Upon discovering Osiri’s odyssey and his brilliant performance as one of the highly-rated professors in the university from Africa, in fact from the southeast of Nigeria, I made a concerted effort to visit him. Within few minutes of our contact, he invited us (me and my colleagues) to a dinner at his residence. During the dinner, I met many Nigerians and other Africans of different tribes in addition to some Americans. Our host, Prof. Osiri, my compatriot was an excellent Ambassador to the African continent whose scholarly activities were making every African proud. I was certainly impressed and elated to interact with and listen to the giant academic guru, Prof. Osiri in the most reputably developed clime of the world. His patriotism to Nigeria was not only impressive but made all of us happy to be Nigerians.


Just like other tribes, Igbo have their share of bad eggs lucking among the good ones in pretense waiting for the right opportunity to perpetuate their ignoble acts. These are the arm robbers, cults, kidnappers, swindlers, Yahoo boys, and the likes that are unfortunately in the majority.
The likes of Arinze, Ogbonna, and Osiri are excellent presidential materials from Igbo extraction. If they are given the opportunity, each with the right team can turn Nigeria into El Dorado and place it among the greatest countries in the world. This means that Igbo is not lacking credible personalities to occupy Aso Rock but perhaps lacking the strategy on how to go about it. How are the Igbo people faring in the political arena of Nigeria? This may be where the shortcoming of Igbo features glaringly.

In retrospect, the first Nigerian president under civilian administration was Sir Nnamdi Azikwe from the southeast. Although, it was a presidency without executive power, a kind of ceremonial one but was still a giant political score at the time it happened. Igbo have failed to continue with the foundation laid by Zik. This is the crux of the matter.

With all their shrewdness, dexterity, intelligence, and exposure, Igbo or perhaps, the loudmouths among them are failing to understand that none of the three major tribes in Nigeria, can single-handedly make it to the Nigerian presidency without the support of the other two tribes in addition to few minorities. None can coerce other tribes to extract political support to achieve electoral success at the federal level.
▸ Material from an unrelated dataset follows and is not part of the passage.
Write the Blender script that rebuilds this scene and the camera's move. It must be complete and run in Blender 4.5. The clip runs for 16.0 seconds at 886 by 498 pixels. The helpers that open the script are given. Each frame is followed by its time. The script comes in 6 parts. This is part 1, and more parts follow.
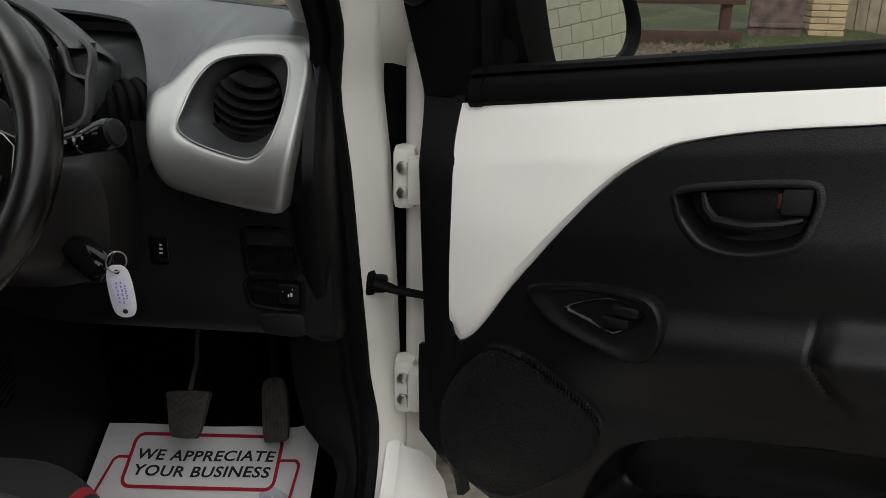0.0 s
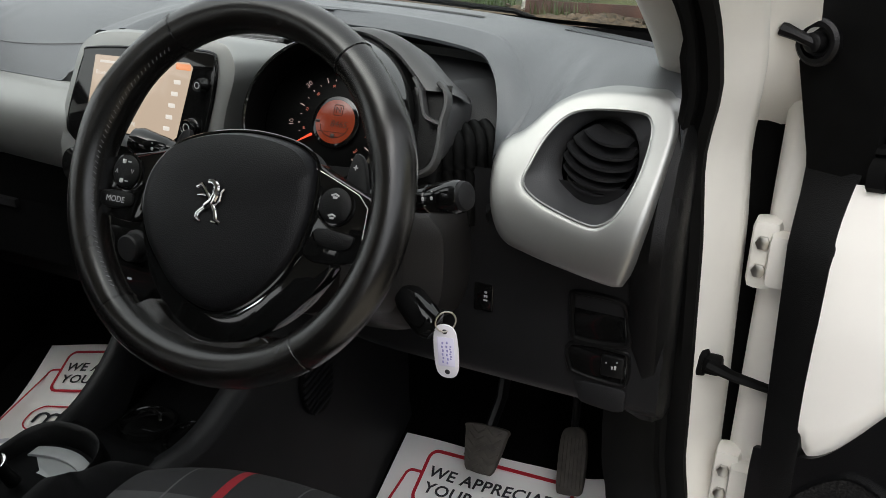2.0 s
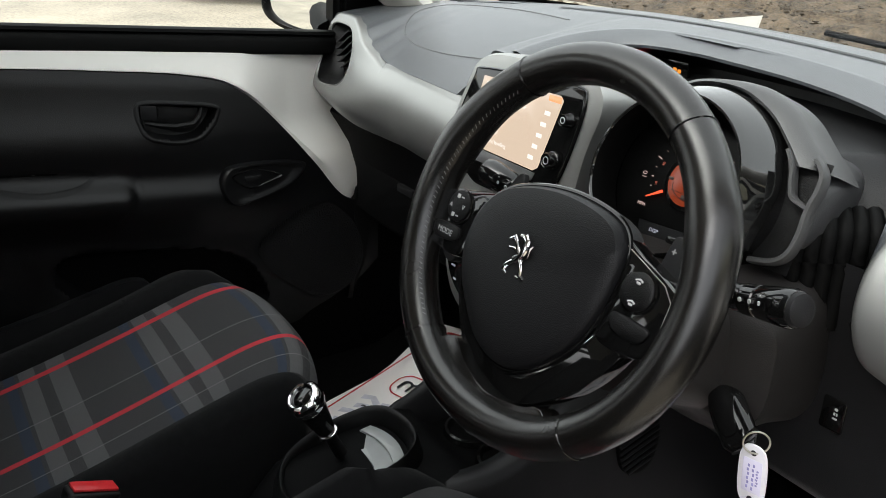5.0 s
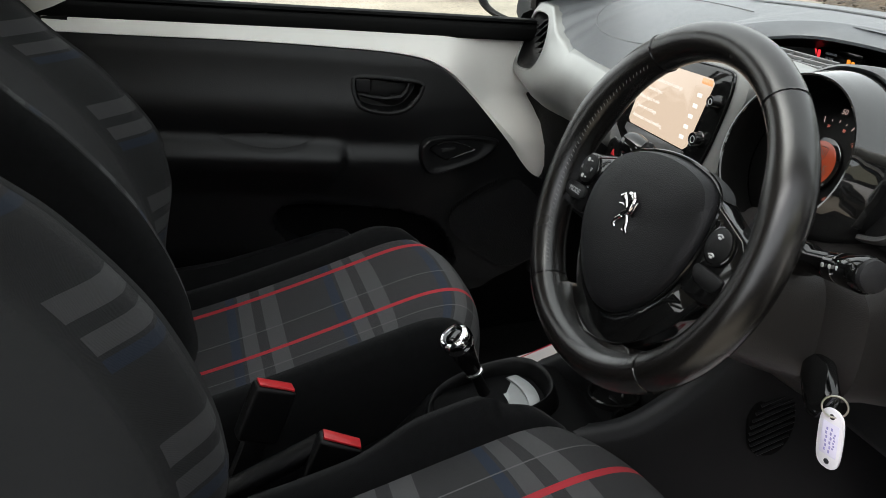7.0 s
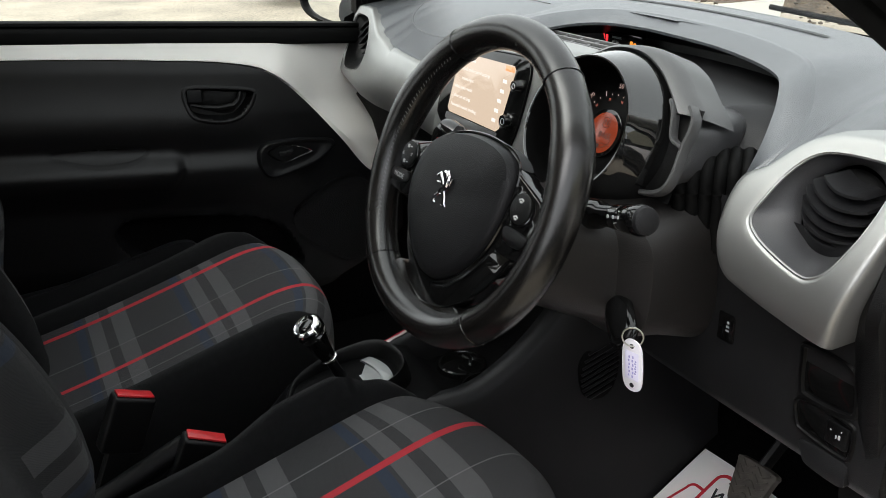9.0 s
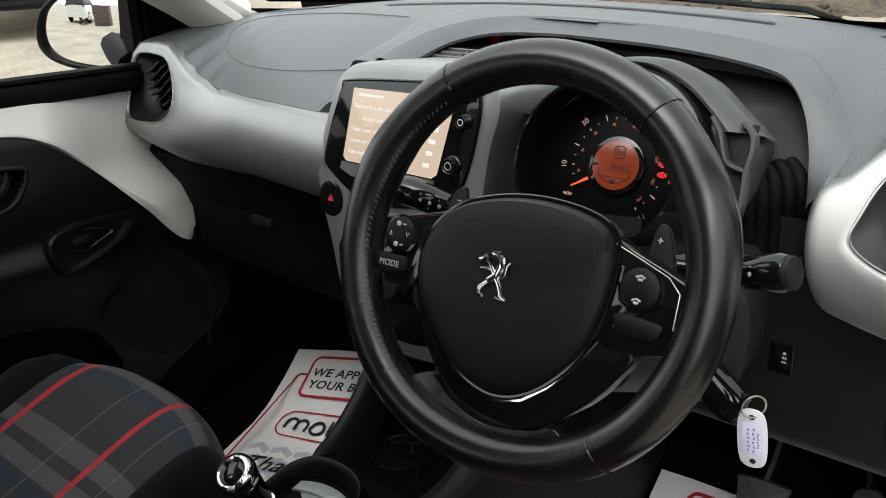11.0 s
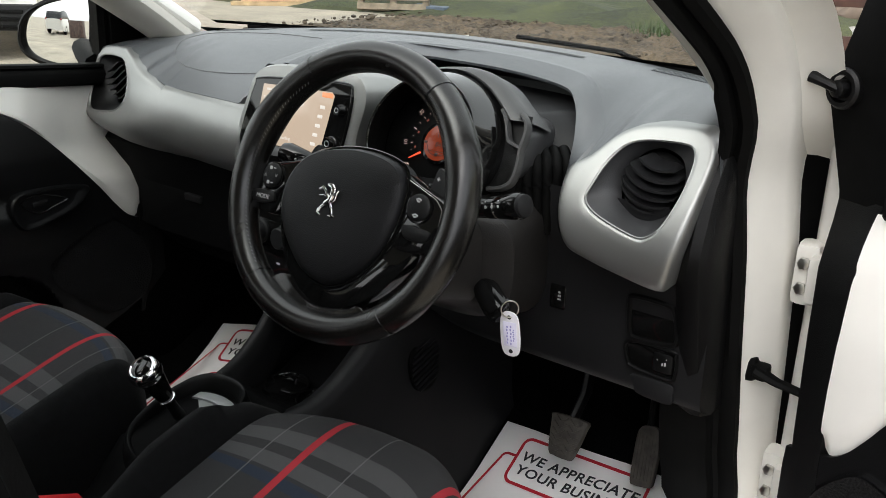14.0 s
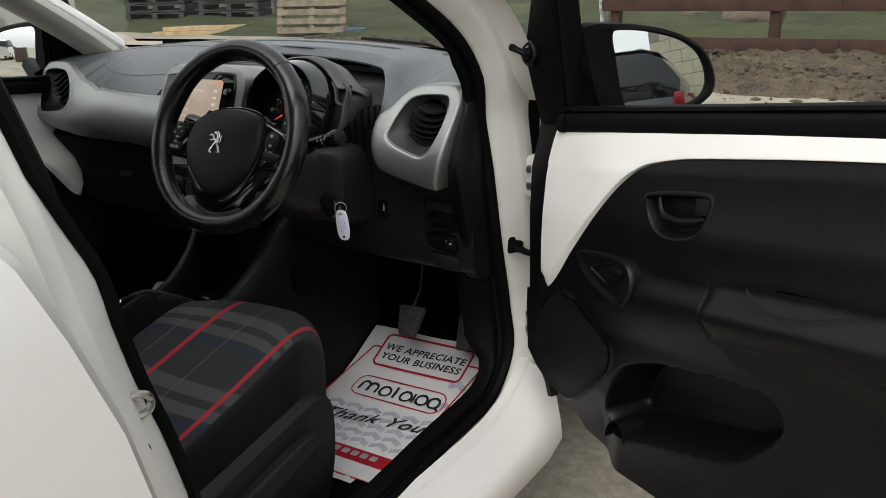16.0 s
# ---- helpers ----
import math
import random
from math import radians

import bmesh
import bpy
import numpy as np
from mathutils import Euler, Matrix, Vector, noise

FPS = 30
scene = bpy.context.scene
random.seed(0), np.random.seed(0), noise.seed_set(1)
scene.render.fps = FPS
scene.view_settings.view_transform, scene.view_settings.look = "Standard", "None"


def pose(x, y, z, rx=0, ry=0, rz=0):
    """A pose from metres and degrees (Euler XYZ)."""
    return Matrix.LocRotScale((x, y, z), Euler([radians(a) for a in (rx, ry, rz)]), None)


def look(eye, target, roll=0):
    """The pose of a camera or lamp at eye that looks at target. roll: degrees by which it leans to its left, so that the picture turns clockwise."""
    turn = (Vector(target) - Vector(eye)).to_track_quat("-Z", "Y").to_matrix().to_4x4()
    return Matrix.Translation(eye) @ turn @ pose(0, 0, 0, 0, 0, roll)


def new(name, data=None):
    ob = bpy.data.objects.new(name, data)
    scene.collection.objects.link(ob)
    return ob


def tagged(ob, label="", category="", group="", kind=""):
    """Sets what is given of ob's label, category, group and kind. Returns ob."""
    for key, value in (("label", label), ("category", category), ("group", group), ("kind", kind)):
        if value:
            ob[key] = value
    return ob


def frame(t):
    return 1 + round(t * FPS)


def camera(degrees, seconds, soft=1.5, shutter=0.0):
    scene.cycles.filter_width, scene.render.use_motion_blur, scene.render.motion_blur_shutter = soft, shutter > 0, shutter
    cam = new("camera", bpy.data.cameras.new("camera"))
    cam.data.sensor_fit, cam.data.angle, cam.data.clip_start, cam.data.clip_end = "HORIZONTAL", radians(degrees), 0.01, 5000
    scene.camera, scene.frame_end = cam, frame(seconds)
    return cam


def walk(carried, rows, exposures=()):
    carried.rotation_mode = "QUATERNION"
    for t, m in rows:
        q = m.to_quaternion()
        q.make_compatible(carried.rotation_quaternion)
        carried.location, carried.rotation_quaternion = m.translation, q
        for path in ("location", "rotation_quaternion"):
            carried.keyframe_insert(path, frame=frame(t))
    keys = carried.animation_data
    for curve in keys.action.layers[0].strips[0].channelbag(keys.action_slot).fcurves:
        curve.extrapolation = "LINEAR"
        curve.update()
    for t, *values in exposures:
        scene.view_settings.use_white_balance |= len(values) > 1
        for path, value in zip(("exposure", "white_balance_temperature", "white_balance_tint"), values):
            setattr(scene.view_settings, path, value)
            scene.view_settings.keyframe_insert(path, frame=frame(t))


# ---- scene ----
cam = camera(55.4, 16.0, 0.8)
PATH = [
    (0, (0.84, 0.01, 1.03), (0.671, 1.89, 0.368), 0.9),
    (0.5, (0.812, 0.034, 1.058), (0.459, 1.878, 0.371), 1.0),
    (1, (0.787, 0.059, 1.077), (0.262, 1.851, 0.36), 1.2),
    (1.5, (0.771, 0.093, 1.089), (0.102, 1.831, 0.362), 1.4),
    (2, (0.755, 0.11, 1.095), (-0.05, 1.788, 0.362), 1.5),
    (2.5, (0.725, 0.142, 1.103), (-0.191, 1.759, 0.363), 1.5),
    (3, (0.699, 0.158, 1.11), (-0.313, 1.717, 0.372), 1.5),
    (3.5, (0.692, 0.168, 1.121), (-0.439, 1.64, 0.375), 1.5),
    (4, (0.717, 0.185, 1.127), (-0.551, 1.537, 0.377), 1.3),
    (4.5, (0.748, 0.21, 1.131), (-0.658, 1.414, 0.373), 1.3),
    (5, (0.778, 0.234, 1.14), (-0.756, 1.254, 0.36), 1.5),
    (5.2, (0.791, 0.242, 1.14), (-0.791, 1.184, 0.359), 1.4),
    (7.3, (0.963, 0.268, 1.137), (-0.798, 0.794, 0.348), 0.7),
    (7.5, (0.988, 0.264, 1.139), (-0.767, 0.814, 0.353), 0.8),
    (8, (1.051, 0.262, 1.145), (-0.685, 0.88, 0.367), 0.6),
    (8.5, (1.078, 0.262, 1.15), (-0.621, 0.974, 0.373), -0.2),
    (9, (1.013, 0.261, 1.147), (-0.622, 1.107, 0.364), -1.1),
    (9.2, (0.971, 0.258, 1.142), (-0.633, 1.163, 0.362), -1.5),
    (11.3, (0.595, 0.162, 1.154), (-0.527, 1.601, 0.335), -3.7),
    (11.5, (0.573, 0.165, 1.158), (-0.511, 1.628, 0.33), -3.4),
    (12, (0.528, 0.179, 1.174), (-0.502, 1.675, 0.338), -2.6),
    (12.5, (0.534, 0.169, 1.177), (-0.504, 1.67, 0.359), -1.7),
    (13, (0.636, 0.124, 1.161), (-0.453, 1.614, 0.39), -0.8),
    (13.5, (0.797, 0.071, 1.146), (-0.329, 1.554, 0.417), 0.4),
    (14, (0.937, 0.007, 1.139), (-0.218, 1.487, 0.45), 0.7),
    (14.5, (1.051, -0.087, 1.126), (-0.106, 1.403, 0.459), 0.1),
    (15, (1.171, -0.175, 1.132), (0.041, 1.339, 0.479), -0.5),
    (15.5, (1.276, -0.257, 1.139), (0.186, 1.291, 0.492), -1.1),
    (16, (1.409, -0.35, 1.151), (0.358, 1.224, 0.505), -1.6),
]
walk(cam, [(t, look(eye, target, roll)) for t, eye, target, roll in PATH],
     [(0.0, 0.36, 6350, 10.5), (0.6, 0.48, 6350, 10.5), (1.0, 0.92, 6350, 10.5), (1.5, 1.08, 6350, 10.5), (3.5, 1.52, 6350, 10.5), (5.0, 1.64, 6350, 10.5), (8.0, 1.68, 6350, 10.5), (9.0, 1.62, 6350, 10.5), (12.5, 1.38, 6350, 10.5), (13.5, 1.38, 6350, 10.5), (14.5, 1.06, 6350, 10.5), (16.0, 0.66, 6350, 10.5)])

# ---- world and light: an overcast day ----
world = bpy.data.worlds.new("overcast_sky")
scene.world = world
world.use_nodes = True
wn, wl = world.node_tree.nodes, world.node_tree.links
sky = wn.new("ShaderNodeTexSky")
sky.sky_type, sky.sun_disc = "NISHITA", False
sky.sun_elevation, sky.sun_rotation = radians(50), radians(200)
sky.air_density, sky.dust_density, sky.ozone_density = 1.0, 6.0, 1.0
hsv = wn.new("ShaderNodeHueSaturation")
hsv.inputs["Saturation"].default_value = 0.25
wl.new(sky.outputs[0], hsv.inputs["Color"])
cloud = wn.new("ShaderNodeMixRGB")
cloud.inputs[0].default_value = 0.6
cloud.inputs[2].default_value = (6.3, 6.4, 6.4, 1)
wl.new(hsv.outputs[0], cloud.inputs[1])
wl.new(cloud.outputs[0], wn["Background"].inputs["Color"])
wn["Background"].inputs["Strength"].default_value = 0.15
sun_data = bpy.data.lights.new("sun", "SUN")
sun_data.energy, sun_data.angle, sun_data.color = 0.85, radians(45), (1.0, 0.96, 0.9)
sun = new("sun", sun_data)
sun.matrix_basis = look((1.5, -4, 6), (0, 0, 0))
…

Electoral successes in Nigeria are achieved through a combination of political dialogue, “give & take”, persuasion and unfortunate clandestine activities such as rigging, vote-buying, outright bribery, and corruption. So, Igbo can only achieve their desire of making the Igbo presidency with active support, partnership, and cooperation of other tribes. Intimidation and threat of war to the nation are akin to undoing the Igbo presidency. It is time for the Igbo to return to the drawing board for a better and viable strategy to produce a Nigerian Presidency from Igbo extraction instead of the Igbo presidency to preside over Nigeria. Igbo and Indeed other Nigerians do not need a tribal presidency at this moment of nation building.